Some records
◇ ◇ ◇ ◇ ◇
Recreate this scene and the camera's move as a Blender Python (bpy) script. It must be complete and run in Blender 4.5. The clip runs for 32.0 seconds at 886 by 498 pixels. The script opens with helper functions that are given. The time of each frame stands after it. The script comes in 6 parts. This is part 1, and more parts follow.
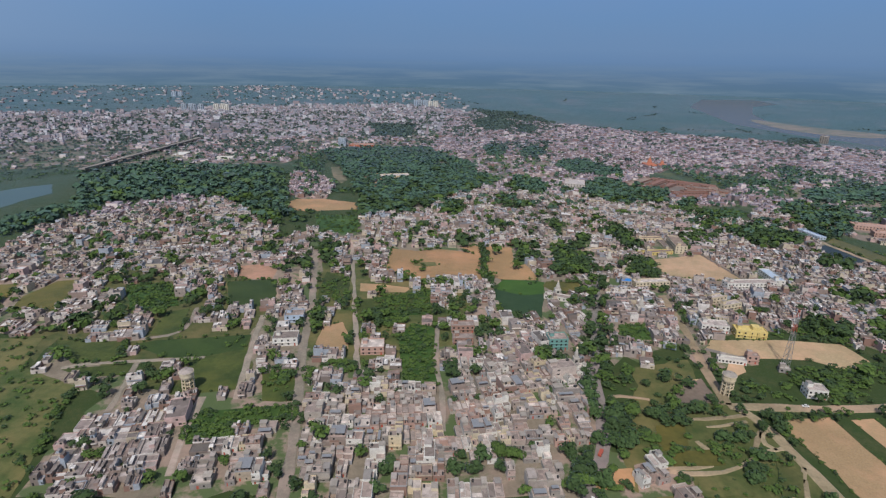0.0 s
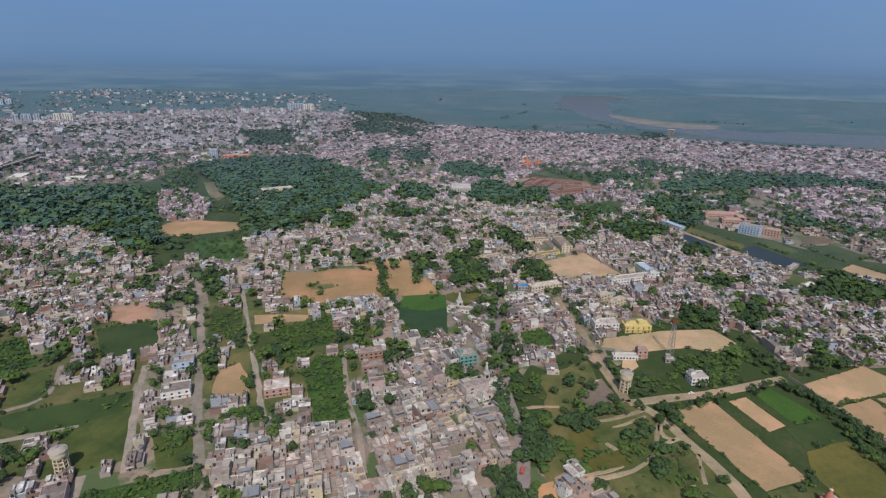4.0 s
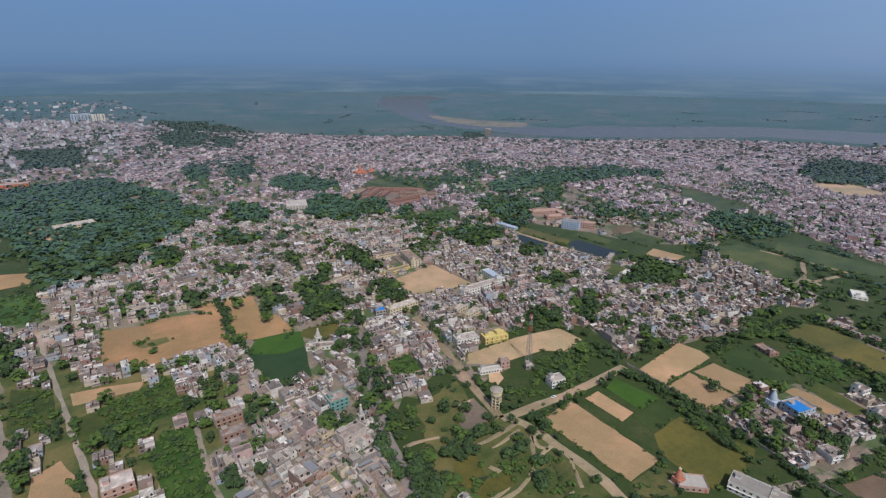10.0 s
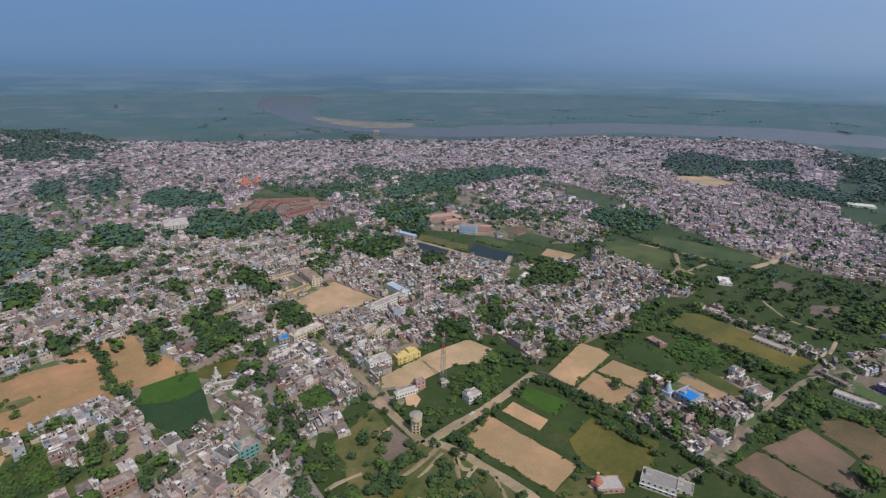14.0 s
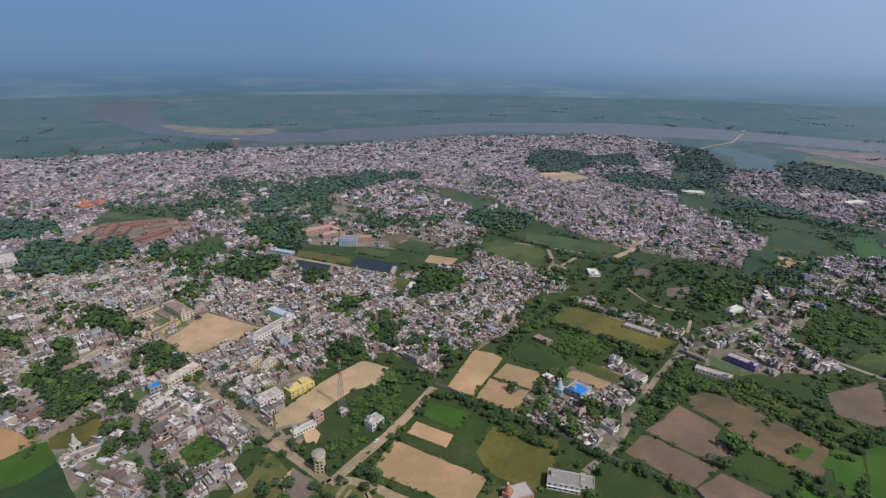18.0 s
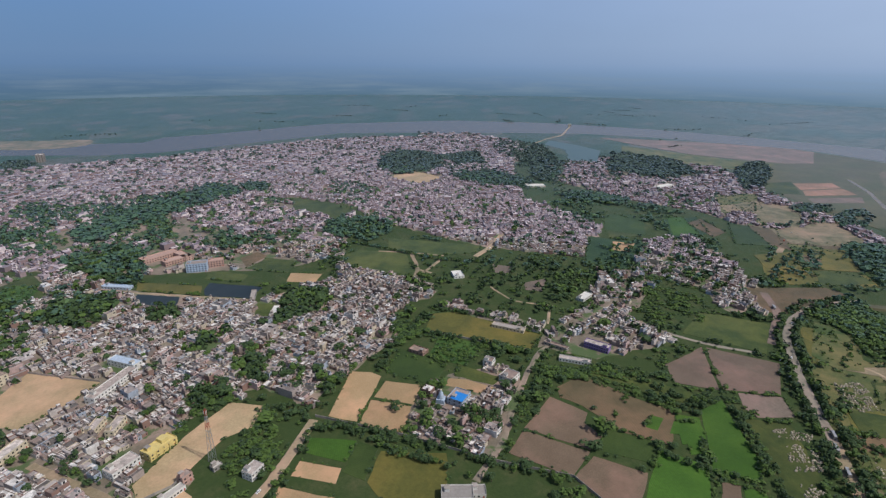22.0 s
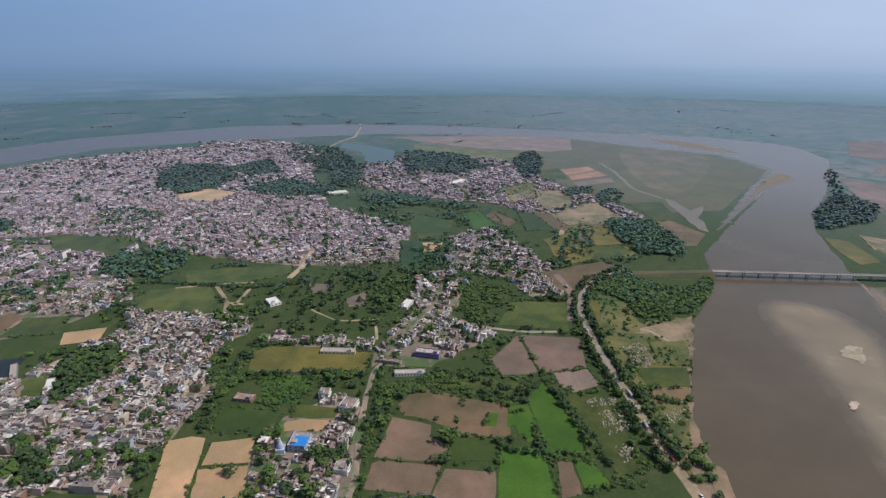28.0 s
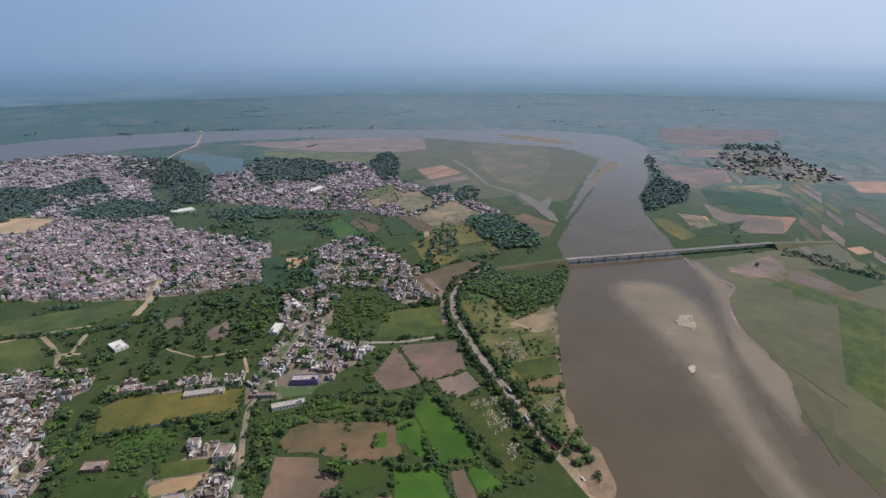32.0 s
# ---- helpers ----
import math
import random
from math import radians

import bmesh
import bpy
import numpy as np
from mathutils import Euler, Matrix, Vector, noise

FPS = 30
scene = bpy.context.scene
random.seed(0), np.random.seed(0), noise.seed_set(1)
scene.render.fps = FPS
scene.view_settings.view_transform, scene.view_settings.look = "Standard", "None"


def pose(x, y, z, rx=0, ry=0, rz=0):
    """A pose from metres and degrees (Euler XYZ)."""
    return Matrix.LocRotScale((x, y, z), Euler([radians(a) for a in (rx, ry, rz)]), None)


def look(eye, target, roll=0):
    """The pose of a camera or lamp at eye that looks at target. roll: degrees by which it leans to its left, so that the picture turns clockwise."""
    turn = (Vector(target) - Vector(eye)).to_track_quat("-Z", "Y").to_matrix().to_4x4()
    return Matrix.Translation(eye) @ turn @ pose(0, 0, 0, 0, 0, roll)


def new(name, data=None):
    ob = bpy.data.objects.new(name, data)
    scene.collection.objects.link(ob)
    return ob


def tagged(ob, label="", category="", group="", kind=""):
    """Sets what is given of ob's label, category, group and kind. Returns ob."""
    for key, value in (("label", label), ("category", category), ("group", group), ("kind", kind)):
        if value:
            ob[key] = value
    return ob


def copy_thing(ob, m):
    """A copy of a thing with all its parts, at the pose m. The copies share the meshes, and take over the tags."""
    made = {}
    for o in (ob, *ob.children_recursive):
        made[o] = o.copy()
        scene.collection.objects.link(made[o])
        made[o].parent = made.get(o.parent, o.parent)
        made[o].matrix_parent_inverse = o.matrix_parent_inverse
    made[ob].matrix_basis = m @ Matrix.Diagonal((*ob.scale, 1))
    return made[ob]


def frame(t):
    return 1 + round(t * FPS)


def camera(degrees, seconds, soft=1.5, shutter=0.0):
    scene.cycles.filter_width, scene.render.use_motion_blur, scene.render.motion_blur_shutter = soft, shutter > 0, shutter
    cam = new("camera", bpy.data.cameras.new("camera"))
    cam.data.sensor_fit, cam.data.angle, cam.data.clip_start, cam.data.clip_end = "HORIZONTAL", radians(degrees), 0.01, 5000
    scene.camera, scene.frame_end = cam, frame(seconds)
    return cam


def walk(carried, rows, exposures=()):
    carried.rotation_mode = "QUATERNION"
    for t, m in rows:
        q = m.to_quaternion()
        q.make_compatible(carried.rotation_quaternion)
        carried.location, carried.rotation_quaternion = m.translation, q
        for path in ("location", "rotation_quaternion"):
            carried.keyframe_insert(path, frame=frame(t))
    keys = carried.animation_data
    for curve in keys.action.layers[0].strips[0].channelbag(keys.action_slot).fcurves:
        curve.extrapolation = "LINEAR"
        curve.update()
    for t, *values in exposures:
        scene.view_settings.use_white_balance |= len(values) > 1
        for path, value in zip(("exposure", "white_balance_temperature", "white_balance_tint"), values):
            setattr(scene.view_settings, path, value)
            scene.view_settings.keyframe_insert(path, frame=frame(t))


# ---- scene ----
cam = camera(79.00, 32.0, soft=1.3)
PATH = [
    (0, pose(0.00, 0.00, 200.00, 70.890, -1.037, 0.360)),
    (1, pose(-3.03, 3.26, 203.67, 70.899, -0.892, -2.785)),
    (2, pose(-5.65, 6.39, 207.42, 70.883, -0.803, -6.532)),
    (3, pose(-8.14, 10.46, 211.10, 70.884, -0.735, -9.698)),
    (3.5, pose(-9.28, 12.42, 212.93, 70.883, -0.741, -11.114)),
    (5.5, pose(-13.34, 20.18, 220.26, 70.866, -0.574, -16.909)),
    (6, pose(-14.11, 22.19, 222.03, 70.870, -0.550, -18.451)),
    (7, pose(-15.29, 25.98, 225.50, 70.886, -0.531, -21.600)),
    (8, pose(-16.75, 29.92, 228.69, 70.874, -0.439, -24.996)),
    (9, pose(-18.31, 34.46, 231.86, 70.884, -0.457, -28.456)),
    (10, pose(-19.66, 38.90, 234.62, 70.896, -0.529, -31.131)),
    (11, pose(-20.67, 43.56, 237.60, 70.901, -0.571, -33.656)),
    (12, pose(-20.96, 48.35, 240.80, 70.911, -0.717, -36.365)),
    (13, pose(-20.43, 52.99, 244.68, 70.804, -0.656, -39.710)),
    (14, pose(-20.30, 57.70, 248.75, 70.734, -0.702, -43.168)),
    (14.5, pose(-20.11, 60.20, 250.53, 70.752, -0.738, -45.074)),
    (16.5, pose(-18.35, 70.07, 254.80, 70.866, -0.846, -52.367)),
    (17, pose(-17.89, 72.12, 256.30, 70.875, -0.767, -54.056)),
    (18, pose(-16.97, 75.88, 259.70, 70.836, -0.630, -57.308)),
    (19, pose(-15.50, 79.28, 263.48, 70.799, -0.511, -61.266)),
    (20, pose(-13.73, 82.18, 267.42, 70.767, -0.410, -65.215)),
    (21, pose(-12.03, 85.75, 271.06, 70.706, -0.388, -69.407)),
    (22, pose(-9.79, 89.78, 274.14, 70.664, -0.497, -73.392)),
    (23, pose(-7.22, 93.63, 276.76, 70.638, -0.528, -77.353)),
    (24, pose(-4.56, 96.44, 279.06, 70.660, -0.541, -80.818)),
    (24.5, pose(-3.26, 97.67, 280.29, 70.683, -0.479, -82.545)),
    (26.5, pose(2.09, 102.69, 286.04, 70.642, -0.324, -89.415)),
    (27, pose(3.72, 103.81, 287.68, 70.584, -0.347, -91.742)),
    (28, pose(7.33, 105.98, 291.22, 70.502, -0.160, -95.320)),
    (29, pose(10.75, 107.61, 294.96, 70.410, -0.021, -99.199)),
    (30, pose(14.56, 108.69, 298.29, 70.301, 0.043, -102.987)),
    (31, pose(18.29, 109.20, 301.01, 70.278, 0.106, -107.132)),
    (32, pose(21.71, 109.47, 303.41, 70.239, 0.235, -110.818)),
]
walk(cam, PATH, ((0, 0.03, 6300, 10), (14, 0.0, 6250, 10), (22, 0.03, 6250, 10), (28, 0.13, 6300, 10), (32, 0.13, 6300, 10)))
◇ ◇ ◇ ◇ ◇
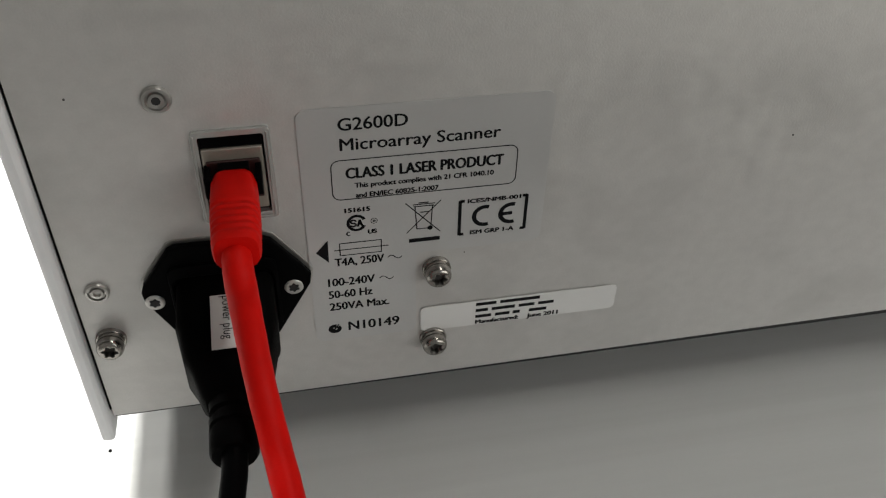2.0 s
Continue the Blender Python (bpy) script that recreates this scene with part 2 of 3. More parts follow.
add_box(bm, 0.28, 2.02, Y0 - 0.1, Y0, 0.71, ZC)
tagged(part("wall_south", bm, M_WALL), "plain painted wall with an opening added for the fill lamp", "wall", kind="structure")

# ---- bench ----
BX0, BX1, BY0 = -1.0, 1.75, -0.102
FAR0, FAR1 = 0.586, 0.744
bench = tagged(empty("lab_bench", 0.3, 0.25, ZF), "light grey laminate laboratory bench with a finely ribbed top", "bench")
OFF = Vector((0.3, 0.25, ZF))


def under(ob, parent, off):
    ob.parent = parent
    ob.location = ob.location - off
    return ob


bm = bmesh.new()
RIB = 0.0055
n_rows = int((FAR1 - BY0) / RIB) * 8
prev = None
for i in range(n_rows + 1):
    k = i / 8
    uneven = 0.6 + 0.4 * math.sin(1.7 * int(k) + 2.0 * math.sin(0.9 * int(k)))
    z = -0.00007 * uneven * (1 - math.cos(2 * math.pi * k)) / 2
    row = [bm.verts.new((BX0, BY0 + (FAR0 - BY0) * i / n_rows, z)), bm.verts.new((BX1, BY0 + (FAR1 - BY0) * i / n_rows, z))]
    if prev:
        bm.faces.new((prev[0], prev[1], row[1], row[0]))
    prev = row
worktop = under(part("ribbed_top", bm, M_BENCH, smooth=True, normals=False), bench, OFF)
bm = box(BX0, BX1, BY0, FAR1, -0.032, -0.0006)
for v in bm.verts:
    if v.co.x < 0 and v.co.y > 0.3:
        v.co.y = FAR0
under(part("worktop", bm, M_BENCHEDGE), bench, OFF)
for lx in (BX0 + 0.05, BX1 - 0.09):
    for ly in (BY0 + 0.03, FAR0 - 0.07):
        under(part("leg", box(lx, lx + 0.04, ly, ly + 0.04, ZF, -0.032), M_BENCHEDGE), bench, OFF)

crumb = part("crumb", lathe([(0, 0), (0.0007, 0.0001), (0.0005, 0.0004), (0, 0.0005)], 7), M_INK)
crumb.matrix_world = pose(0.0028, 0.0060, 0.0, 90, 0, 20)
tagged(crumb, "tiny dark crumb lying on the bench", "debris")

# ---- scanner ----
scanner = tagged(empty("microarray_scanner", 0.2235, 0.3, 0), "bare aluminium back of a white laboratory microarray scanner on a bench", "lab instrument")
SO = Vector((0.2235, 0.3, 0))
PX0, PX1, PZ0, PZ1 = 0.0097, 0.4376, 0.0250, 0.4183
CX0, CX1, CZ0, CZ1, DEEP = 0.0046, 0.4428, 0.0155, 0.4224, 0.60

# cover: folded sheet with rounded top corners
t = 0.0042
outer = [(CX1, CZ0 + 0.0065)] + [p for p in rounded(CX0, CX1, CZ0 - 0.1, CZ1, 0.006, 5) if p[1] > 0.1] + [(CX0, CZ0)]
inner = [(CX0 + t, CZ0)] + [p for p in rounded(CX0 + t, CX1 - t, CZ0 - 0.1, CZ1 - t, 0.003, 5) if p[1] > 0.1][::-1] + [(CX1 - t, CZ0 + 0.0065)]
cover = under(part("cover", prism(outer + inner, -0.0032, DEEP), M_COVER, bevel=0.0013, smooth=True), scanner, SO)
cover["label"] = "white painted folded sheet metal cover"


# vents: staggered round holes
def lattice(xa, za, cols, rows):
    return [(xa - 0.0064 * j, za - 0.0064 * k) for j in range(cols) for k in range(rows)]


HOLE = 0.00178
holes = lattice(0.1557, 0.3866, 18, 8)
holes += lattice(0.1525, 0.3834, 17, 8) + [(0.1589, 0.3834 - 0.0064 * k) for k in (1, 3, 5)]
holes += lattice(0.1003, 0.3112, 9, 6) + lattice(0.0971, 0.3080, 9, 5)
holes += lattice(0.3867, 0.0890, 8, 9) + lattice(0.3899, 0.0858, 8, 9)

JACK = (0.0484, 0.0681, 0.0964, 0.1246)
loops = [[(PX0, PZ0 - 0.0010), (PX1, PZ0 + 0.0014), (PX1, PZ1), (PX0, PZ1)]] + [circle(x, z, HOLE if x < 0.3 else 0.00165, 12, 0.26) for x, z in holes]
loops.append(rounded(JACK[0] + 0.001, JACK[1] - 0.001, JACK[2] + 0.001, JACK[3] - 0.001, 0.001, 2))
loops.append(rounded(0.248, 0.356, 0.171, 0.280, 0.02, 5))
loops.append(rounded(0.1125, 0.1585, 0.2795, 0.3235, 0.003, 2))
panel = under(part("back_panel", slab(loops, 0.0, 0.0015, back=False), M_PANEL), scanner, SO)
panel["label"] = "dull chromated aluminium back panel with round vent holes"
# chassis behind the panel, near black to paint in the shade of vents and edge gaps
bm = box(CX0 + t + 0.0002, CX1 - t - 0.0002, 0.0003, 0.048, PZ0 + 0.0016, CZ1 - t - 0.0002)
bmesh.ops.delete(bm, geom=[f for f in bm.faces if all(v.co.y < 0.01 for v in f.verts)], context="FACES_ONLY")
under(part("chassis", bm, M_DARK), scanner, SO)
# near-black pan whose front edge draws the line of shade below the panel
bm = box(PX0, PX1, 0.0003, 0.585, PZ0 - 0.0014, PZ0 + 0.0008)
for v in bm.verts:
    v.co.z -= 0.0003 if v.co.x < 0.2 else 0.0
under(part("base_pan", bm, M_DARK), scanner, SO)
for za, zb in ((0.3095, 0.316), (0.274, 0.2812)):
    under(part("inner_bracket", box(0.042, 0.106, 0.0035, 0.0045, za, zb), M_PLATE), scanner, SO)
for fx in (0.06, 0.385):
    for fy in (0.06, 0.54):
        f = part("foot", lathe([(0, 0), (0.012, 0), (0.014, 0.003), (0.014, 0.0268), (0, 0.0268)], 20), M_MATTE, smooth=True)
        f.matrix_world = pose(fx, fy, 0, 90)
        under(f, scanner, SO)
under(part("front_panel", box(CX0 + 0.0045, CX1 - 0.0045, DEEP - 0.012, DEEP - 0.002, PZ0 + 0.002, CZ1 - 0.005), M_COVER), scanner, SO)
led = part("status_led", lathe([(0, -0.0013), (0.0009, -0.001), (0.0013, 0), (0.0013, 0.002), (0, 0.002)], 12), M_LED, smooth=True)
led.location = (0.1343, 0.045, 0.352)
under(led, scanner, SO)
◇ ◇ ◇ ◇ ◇
▸ **Exercise requirements**
Above are the records; from them, give again exactly the lines from the one containing "scene.view_settings.use_white_balance |= len(values)" through the one containing "scene.view_settings.keyframe_insert(path, frame=frame(t))", both included.

▸ **Task answer**
        scene.view_settings.use_white_balance |= len(values) > 1
        for path, value in zip(("exposure", "white_balance_temperature", "white_balance_tint"), values):
            setattr(scene.view_settings, path, value)
            scene.view_settings.keyframe_insert(path, frame=frame(t))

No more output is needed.